Although the original agreement in this case constituted a comprehensive estate plan, there is nothing in that agreement which expressly or impliedly creates a contractual arrangement between Harry and Fannie that the disposition may not be altered. Unlike Reznik, in our case the other provisions of the trust agreement do not conflict with the power reserved to revoke or amend. We recognize that where the language of an agreement is ambiguous a court may look beyond the document to ascertain the sense in which the parties used particular terms. (Continental Illinois National Bank & Trust Co. v. Art Institute (1951), 409 Ill. 481, 489; Olson v. Rossetter (1948), 399 Ill. 232, 241.) The rules of construction which apply to the interpretation of contracts apply to the construction of trust instruments as well. The object of judicial construction in this regard is to determine the intent of the parties and to carry it out, but it is not the function of a court to modify the document or create new terms different from those to which the parties have agreed. American Rubber & Plastic Corp. v. First National Bank (1971), 50 Ill.2d 172, 174; United States Trust Co. v. Jones (1953), 414 Ill. 265, 270; Olson v. Rossetter (1948), 399 Ill. 232, 238.

In order to find a "contract" not to alter the provisions for the disposition in the trust agreement, it would be necessary to read into that agreement conditions it does not contain, and which are contrary to the express language of the instrument and its clear intent. The original instrument reserved to both settlors the power to "revoke or amend this agreement as to" their respective trusts. Nothing in the agreement limits the exercise of this power or indicates that the power may be exercised only during the time that both settlors are living. Also, the agreement does not require the consent of one settlor to the exercise of the power by the other. The reservation of the power is unrestricted. We must conclude that the reservation of this unrestricted power was agreed to by both the settlors, since the provisions were included in the executed trust agreement and both settlors reserved these powers.

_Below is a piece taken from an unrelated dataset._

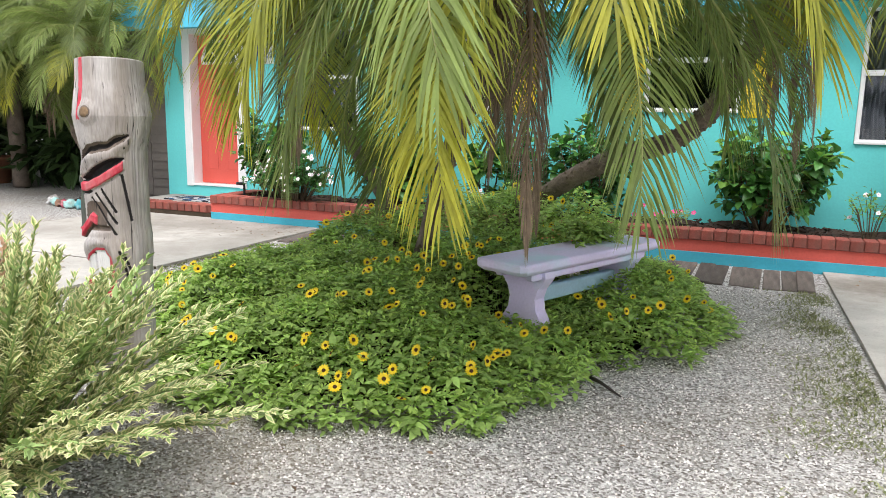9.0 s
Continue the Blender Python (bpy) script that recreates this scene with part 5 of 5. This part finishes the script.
# ---- loose things on the ground ----
M_TWIG = mat("dark_twig", (0.05, 0.04, 0.035), 0.9, 0.3, 10, 80, 0.4)
for i, pts in enumerate((((-3.02, -3.9, 0.0), (-2.9, -3.75, 0.02), (-2.72, -3.72, 0.015), (-2.55, -3.6, 0.0)), ((-3.2, -4.62, 0.0), (-3.1, -4.75, 0.02), (-2.98, -4.85, 0.0)), ((-6.7, -2.02, 0.0), (-6.2, -2.0, 0.02), (-5.9, -2.03, 0.0)))):
    bm = bmesh.new()
    tube(bm, pts, [0.009] * (len(pts) - 1) + [0.004], 6)
    tagged(mesh_ob("fallen_stick", bm, M_TWIG), "dark fallen stick lying on pale gravel", "stick", "fallen sticks")
M_LITTER = mat("dry_leaf_litter", (0.2, 0.13, 0.075), 0.9, 0.3, 20, 60, 0.0, island=0.5)
r = random.Random(90)
bm = bmesh.new()
for k in range(520):
    zone = r.random()
    if zone < 0.3:
        x, y = r.gauss(-7.2, 0.5), r.gauss(-1.35, 0.25)
    elif zone < 0.5:
        x, y = r.uniform(-1.7, 4.2), -0.95 - abs(r.gauss(0, 0.3))
    elif zone < 0.7:
        x, y = r.uniform(-1.7, 4.2), r.uniform(-6, -1)
    else:
        x, y = r.uniform(-12, -1.8), r.uniform(-7.5, -1)
    L = r.uniform(0.012, 0.04)
    leaf_verts(bm, aim((x, y, 0.008), (r.gauss(0, 1), r.gauss(0, 1), 0.05), r.uniform(-0.3, 0.3)), L, L * 0.5, 0.2, 0.0, 0, tri=True)
tagged(mesh_ob("leaf_litter", bm, M_LITTER), "scattered small dry brown leaves on paving and gravel", "leaf litter", kind="stuff")
M_WEED = mat("weed_green", (0.2, 0.22, 0.09), 0.7, 0.25, 6, 60, 0.0, island=0.4, translucent=0.15)
bm = bmesh.new()
for k in range(15000):
    if k % 3:
        y = r.uniform(-6.8, -1.9)
        x = -1.8 - 0.042 * (y + 4.7) - abs(r.gauss(0, 0.2))
        if noise.noise((x * 3, y * 2.2, 1)) < r.uniform(-0.35, 0.35):
            continue
    else:
        x, y = -7.19 + abs(r.gauss(0, 0.05)), r.uniform(-6.5, -2.0)
        if noise.noise((x * 3, y * 2.2, 2)) < r.uniform(-0.3, 0.5):
            continue
    L = r.uniform(0.012, 0.035)
    leaf_verts(bm, aim((x, y, -0.015), (r.gauss(0, 0.6), r.gauss(0, 0.6), 0.7)), L, L * 0.3, 0.1, 0.2, 0, tri=True)
tagged(mesh_ob("weeds", bm, M_WEED), "low sparse green weeds along the slab edge", "weeds", kind="stuff")
# loose shell fragments over the gravel nearest the walk
M_SHELL = mat("shell_fragment", (0.55, 0.53, 0.495), 0.85, 0.25, 20, 90, 0.1, island=0.6)
verts, faces = [], []
n = 0
while n < 46000:
    x, y = r.uniform(-7.15, -1.85), r.uniform(-7.6, -1.95)
    if edge_distance(x, y) > 0.12:
        continue
    s, a, tz = r.uniform(0.003, 0.009), r.uniform(0, 6.28), r.uniform(-0.4, 0.4)
    b = len(verts)
    for k in range(4):
        q = a + k * 1.57 + r.uniform(-0.35, 0.35)
        verts.append((x + s * math.cos(q), y + s * math.sin(q) * 0.7, -0.019 + s * 0.35 + s * tz * math.cos(q)))
    verts.append((x, y, -0.014 + s * 0.7))
    for k in range(4):
        faces.append((b + k, b + (k + 1) % 4, b + 4))
    n += 1
me = bpy.data.meshes.new("shell_fragments")
me.from_pydata(verts, [], faces)
me.materials.append(M_SHELL)
tagged(new("shell_fragments", me), "loose pale broken shell fragments covering the gravel", "gravel", kind="stuff")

We cannot view these provisions as mere "boiler plate" language as the Kaplan defendants imply. Rather, the reservation of the power to revoke or amend appears to be an essential part of an estate plan designed to take maximum advantage of the marital deduction provisions for Federal estate tax purposes. The provisions of the agreement concerning the transfer of assets from one trust to another upon the death of a settlor make several references to the adjusted gross estate as finally determined for Federal estate tax purposes and the marital deduction with reference to the Federal estate tax.

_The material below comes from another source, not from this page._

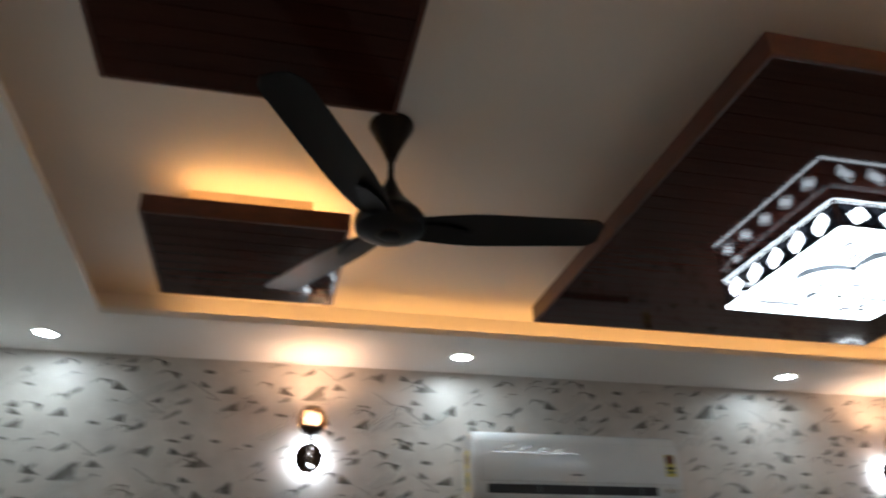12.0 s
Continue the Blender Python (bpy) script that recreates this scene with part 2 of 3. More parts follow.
structure("ceiling", box(0, OUT, -L, 0, TOP, TOP + 0.1), M_CEIL, "white plaster ceiling of the tray")

# dropped border of the false ceiling, in four boards that butt end to end
E_ = 0.012
bm = box(0, TX0 - E_, -L, 0, H, H + 0.015)
add_box(bm, TX1 + E_, W, -L, 0, H, H + 0.015)
add_box(bm, W, OUT, -L, AY, H, H + 0.015)
add_box(bm, TX0 - E_, TX1 + E_, TY1 + E_, 0, H, H + 0.015)
add_box(bm, TX0 - E_, TX1 + E_, -L, TY0 - E_, H, H + 0.015)
# risers that close the cove
C = 0.13
add_box(bm, TX0 - C - 0.02, TX0 - C, TY0 - C, TY1 + C, H + 0.015, TOP)
add_box(bm, TX1 + C, TX1 + C + 0.02, TY0 - C, TY1 + C, H + 0.015, TOP)
add_box(bm, TX0 - C, TX1 + C, TY1 + C, TY1 + C + 0.02, H + 0.015, TOP)
add_box(bm, TX0 - C, TX1 + C, TY0 - C - 0.02, TY0 - C, H + 0.015, TOP)
false_ceiling = structure("ceiling_border", bm, M_CEIL, "white dropped border of the false ceiling")
LIP = 0.030
for x0, x1, y0, y1 in ((TX0 - 0.012, TX0 + 0.003, TY0 - 0.012, TY1 + 0.012), (TX1 - 0.003, TX1 + 0.012, TY0 - 0.012, TY1 + 0.012), (TX0 + 0.003, TX1 - 0.003, TY1 - 0.003, TY1 + 0.012), (TX0 + 0.003, TX1 - 0.003, TY0 - 0.012, TY0 + 0.003)):
    structure("trim", box(x0, x1, y0, y1, H, H + LIP), M_CEIL, "white upstand edging the tray ceiling")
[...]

This carefully drafted plan, to qualify for the Federal estate tax marital deduction, would not achieve its intended purpose if the agreement were to prohibit the survivor from revoking or amending the trust after the death of the other settlor. In cases involving joint wills or mutual wills, which were held to be irrevocable because of an agreement between the husband and wife, the effect of such an agreement has been held to deny the estate the benefit of the marital deduction. (See Estate of Opal v. Commissioner (2d Cir. 1971), 450 F.2d 1085; Batterton v. United States (5th Cir. 1968), 406 F.2d 247.) By way of contrast to these cases, in Dekker v. United States (S.D. Ill. 1965), 245 F. Supp. 255, the husband and wife had executed a joint will giving all the property to the survivor and anything that was left upon the death of the survivor was to go to their children. The court held that the will did not indicate an intent to create a contractual disposition of the property and that the survivor had an absolute interest under the will. By virtue of the absence of a binding contractual disposition, the court held that the estate qualified for the marital deduction. We conclude that the original trust agreement did not constitute a contractual arrangement between the settlors which would restrict the right of the survivor in the exercise of the reserved power to revoke or amend the agreement as to his trust. Harry's amendment providing for the continuation of Trust A for the benefit of Sylvia is therefore valid and enforceable.

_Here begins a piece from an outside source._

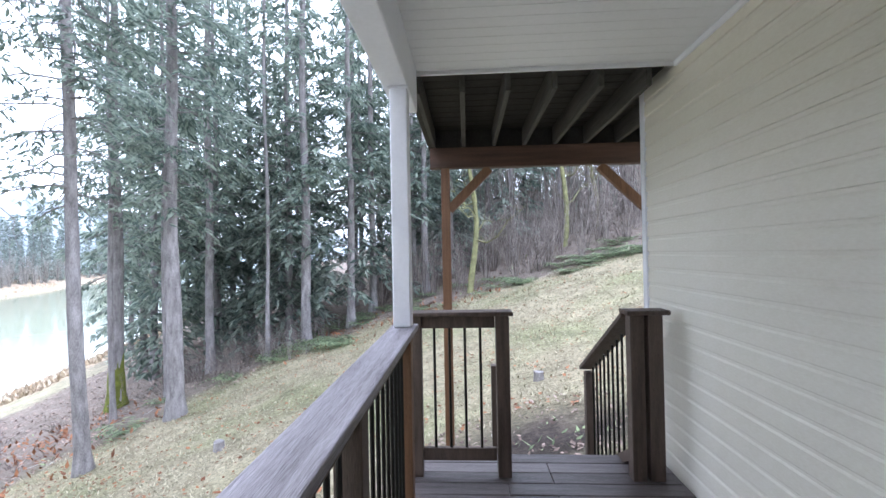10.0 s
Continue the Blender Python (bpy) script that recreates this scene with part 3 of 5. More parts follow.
def duvet():
    t = thing("duvet", "rumpled white duvet hanging over the sides of the bed", "duvet", (-1.965, -1.24, 0.475))
    bm = bmesh.new()
    uvl = bm.loops.layers.uv.new("cloth")
    nx, ny = 110, 120
    halfw, over_l, over_r, over_f = 0.70, 0.20, 0.52, 0.24
    y_head, y_foot = 0.84, -1.03
    grid = []
    R = 0.11
    for j in range(ny + 1):
        b = j / ny
        ly = y_head + (y_foot - over_f - 0.05 - y_head) * b
        row = []
        for i in range(nx + 1):
            a = i / nx
            lx = -(halfw + over_l) + (2 * halfw + over_l + over_r) * a
            wob = 0.05 * noise.noise(Vector((lx * 1.6, ly * 1.6, 4.0)))

            def bend(s, edge):
                """Distance along the cloth past an edge -> out and down."""
                q = s - (edge - R)
                if q <= 0:
                    return s, 0.0
                if q < R * math.pi / 2:
                    an = q / R
                    return edge - R + R * math.sin(an), R * (1 - math.cos(an))
                return edge + 0.10 * (q - R * math.pi / 2), R + (q - R * math.pi / 2) * 0.99

            if lx >= 0:
                x, dx = bend(lx, halfw + 0.02)
            else:
                x, dx = bend(-lx, halfw + 0.02)
                x = -x
            yy, dy = bend(-ly, -y_foot)
            y = -yy
            drop = max(dx, dy) + 0.25 * min(dx, dy)
            puff = 0.030 * (1 - min(1, drop / 0.2)) * (0.6 + 0.8 * noise.noise(Vector((lx * 1.3, ly * 1.1, 0.4))) + 0.5)
            crease = 0.022 * noise.noise(Vector((lx * 5 + 2 * ly, ly * 2.4 - lx, 3.0))) + 0.015 * (1 - abs(noise.noise(Vector((lx * 3.2 - 2.5 * ly, ly * 3.6, 9.0))) * 2)) + 0.017 * (0.5 - abs(noise.noise(Vector((lx * 8 + 3 * ly, ly * 6 - 2 * lx, 2.0))))) + 0.005 * noise.noise(Vector((lx * 22, ly * 19, 5.0)))
            z = 0.036 + puff + crease - drop * (0.93 + 0.25 * noise.noise(Vector((lx * 0.9, ly * 1.1, 8.0))))
            hang = min(1, max(0.0, drop - 0.08) / 0.25)
            if dx >= dy:
                x += math.copysign(1, x) * hang * (0.030 * math.sin(ly * 13 + 2.5 * math.sin(ly * 4)) + 0.03 * noise.noise(Vector((ly * 3, 0.3, lx))) + 0.015)
                y += 0.01 * hang * math.sin(ly * 9)
            else:
                y -= hang * (0.028 * math.sin(lx * 14 + 2 * math.sin(lx * 5)) + 0.02)
            z -= 0.125 * min(1.0, max(0.0, 0.15 - lx) / 0.8) * (0.35 + 0.65 * b) * (1 - hang)
            if b < 0.04:
                z -= 0.03 * (1 - b / 0.04)
            v = bm.verts.new((x, y + wob * 0.4, z))
            row.append(v)
        grid.append(row)
    for j in range(ny):
        for i in range(nx):
            fc = bm.faces.new((grid[j][i], grid[j][i + 1], grid[j + 1][i + 1], grid[j + 1][i]))
            for lp, uvv in zip(fc.loops, ((i, j), (i + 1, j), (i + 1, j + 1), (i, j + 1))):
                lp[uvl].uv = (uvv[0] * 0.02, uvv[1] * 0.015)
    ob = part("cover", bm, M["cotton"], t)
    for p in ob.data.polygons:
        p.use_smooth = True
    so = ob.modifiers.new("thickness", "SOLIDIFY")
    so.thickness, so.offset = 0.022, -1
    return t


duvet()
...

We also do not agree with the alternate contention of the Kaplan defendants as to the disposition of the $75,000 remaining in Trust B. In the amended answer the Kaplan defendants alleged that in the event Harry's amended Trust A is valid, the $75,000 remaining in Trust B should be distributed to Leonard and his children. In this court, however, they argue that $75,000 should be distributed to Leonard and the four grandchildren, including two of Sylvia's children. This is the provision which is contained in the original agreement for the distribution of the commingled assets of Trust A and Trust B remaining after the payment of certain expenses and after setting over $100,000 for Trust C for Sylvia. To accomplish this result the Kaplan defendants urge this court to eliminate Trust C from the trust agreement entirely. We have held that Harry could validly amend Trust A, removing its property from the operation of article III. This then leaves as the only trust assets subject to the provisions of article III the $75,000 remaining in Trust B. Under the provisions of the original agreement, this amount is to be transferred to Trust C. We conclude that the disposition ordered by the trial court of the $75,000 remaining in Trust B is the correct disposition to be made of that property.

Article III of the original agreement does not become inoperative simply because Harry has removed the assets of Trust A from its operation. This is the basis for our holding on the last contention above. It is also the reason we hold that the $75,000 should not pass as intestate property, which is an alternate contention of the Kaplan defendants. The trust agreement specifically provides for the distribution of the assets remaining in Trust B. There is no reason to declare that they should pass as intestate property.

For the reasons herein stated, the judgment of the appellate court is reversed and the judgment of the circuit court of Cook County is affirmed.

Appellate court reversed; circuit court affirmed.